The number of rows is somewhere between 25% and 33% percent of the number of pages, so unless you have 1 row per page the percentage of rows is much much smaller.
See the examples by Kimberly Tripp in [The Tipping Point Query Answers](https://www.sqlskills.com/blogs/kimberly/the-tipping-point-query-answers/)
> - If a table has 500,000 pages then 25% = 125,000 and 33% = 166,000. So, somewhere between 125,000 and 166,000 ROWS the query will tip.

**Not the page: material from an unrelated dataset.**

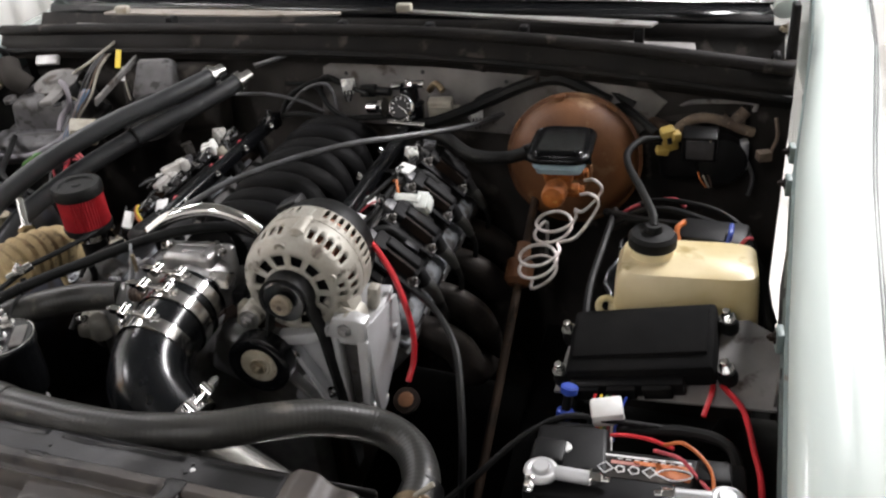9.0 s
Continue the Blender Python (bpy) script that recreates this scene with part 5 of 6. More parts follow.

> Turning that into a percentage 125,000/1million = 12.5% and
> 166,000/1million = 16.6%. So, if a table has 500,000 pages (and 1
> million rows) then queries that return less than 12.5% of the data are
> likely to USE the nonclustered index to lookup the data and queries
> over 16.6% of the data are LIKELY to use a table scan.
>
> - If a table has 10,000 pages then 25% = 2,500 and 33% = 3,333. So, somewhere between 2,500 and 3,333 ROWS the query will tip. Turning
> that into a percentage 2,500/1million = .25% and 3,333/1million = .33%
> (not even 1%). So, if a table has only 10,000 pages (and 1 million
> rows) then queries that return less than a quarter of 1% of the data
> are likely to USE the nonclustered index to lookup the data and
> queries over one third of one percent are LIKELY to use a table scan.
>
> - If a table has 50,000 pages then 25% = 12,500 and 33% = 16,666. So,
> somewhere between 12,500 and 16,666 ROWS the query will tip. Turning
> that into a percentage 12,500/1million = 1.25% and 16,666/1million =
> 1.66% (under 2%). So, if a table has 50,000 pages (and 1 million rows) then queries that return less than 1.25% of the data are likely to USE
> the nonclustered index to lookup the data and queries over 1.66% are
> LIKELY to use a table scan.
Now to answer your question, how selective should it be before an index is used?
Depending on your row size and number of pages it could be *very* selective. If you want to make sure your index is used you want your index to be covering.